A lei da “autoestima”, proposta por uma instituição não governamental americana, exige, dentre outras mudanças, a regulamentação dos retoques digitais de atores, modelos, atrizes e celebridades em campanhas publicitárias. Propõe, também, que o consumidor seja alertado sobre a manipulação da imagem e sobre os reais efeitos dos produtos anunciados.
A Inglaterra foi pioneira na proibição de campanhas enganosas onde atrizes e modelos exibiam rostos jovens e perfeitos na divulgação de cosméticos da marca L’Oreal. A foto original mostrava as mesmas mulheres com as marcas próprias de quem está na faixa dos 40.
Em pesquisas realizadas pela fundação americana Dove Self-Esteem, 80% das mulheres não estão satisfeitas com a sua imagem em decorrência da beleza irretocável de modelos e atrizes.

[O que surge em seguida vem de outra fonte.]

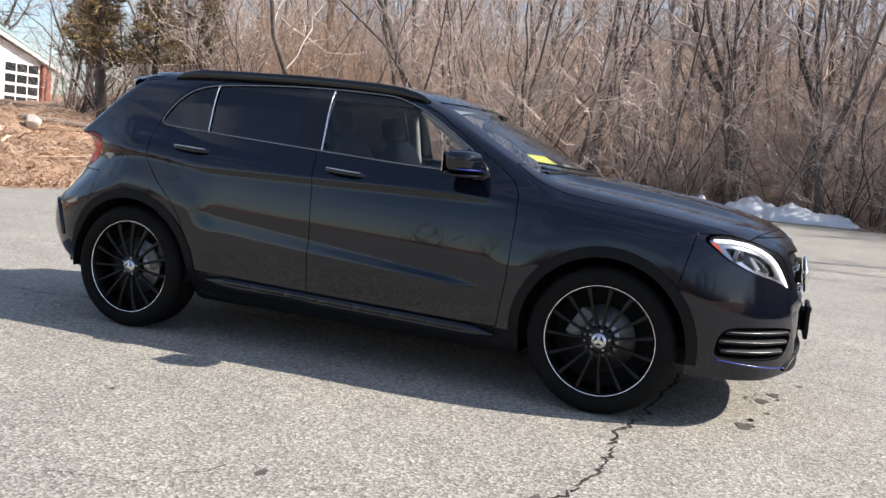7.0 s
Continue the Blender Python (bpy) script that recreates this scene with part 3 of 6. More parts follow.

Da mesma forma, mais de 70% das meninas apresentaram insegurança por causa da perfeição das estrelas e das modelos.
Portanto, a lei seria uma forma de minimizar os efeitos produzidos pelas imagens de pessoas irreais, bem como reduzir os problemas físicos e psicológicos (leia-se baixa autoestima, bulimia, anorexia, depressão, falta de aceitação, distorção da imagem), principalmente em adolescentes, obcecados pela busca da imagem corporal perfeita manipulada digitalmente.
O fato é que nunca se viu tanto chamado para a juventude e beleza como nos dias atuais.
Nas revistas estampadas em gôndolas de supermercado, 95% fala de dieta, perda miraculosa de peso, quem “enxugou” tantos quilos, detox, alimentos que queimam gordura, outros que rejuvenescem e por aí vai. 
Fora os anúncios que nos transformam em deuses e deusas. As demais capas falam de sexo, como se dar bem com ele/ela, dicas de baladas, moda e fofoca de famosos. Incrivelmente pouquíssimas (ou nenhuma) tratam de relacionamentos estáveis, família, educação, cultura, espiritualidade.
Caindo no clichê que não deixa de ser verdadeiro; o corpão ganhou da inteligência, do pensamento, dos valores e até das emoções.
Não sobra tempo para pensar, exceto no último lançamento do pote mágico de fazer senhoras de 60 parecerem de 30.
Mas aí vai uma notícia triste: isso não existe.
O tempo passa para todos. Podemos até postergar algumas coisas, mas um dia, todos, sem exceção, perceberão que a velhice chegou e que nem com todos os procedimentos estéticos disponíveis o corpo voltará no tempo.
Mas nem tudo está perdido. Há pessoas que já acordaram para esta nova religião da aparência e buscam saúde e qualidade de vida sem serem escravas de fórmulas mirabolantes, programas malucos de academia ou imagens distorcidas e inalcançáveis.
São estas pessoas que curtem as rugas reais de uma vida bem vivida, que adoram e exibem com alegria as marcas de expressão de sorrisos e de lágrimas de emoção. Que não se preocupam com a barriguinha ou com a flacidez natural da passagem dos anos. São elas que colocam chinelos, roupas largas e curtem livremente os dias de sol na praia.
Pessoas belíssimas que são amadas e se amam do jeito que são.
Normalmente estão gargalhando, usando o que gostam. São livres da ditadura da moda e mesmo assim, profundamente desejados por seus parceiros e parceiras que os acham maravilhosos.
E não há nada mais delicioso que ver gente assim.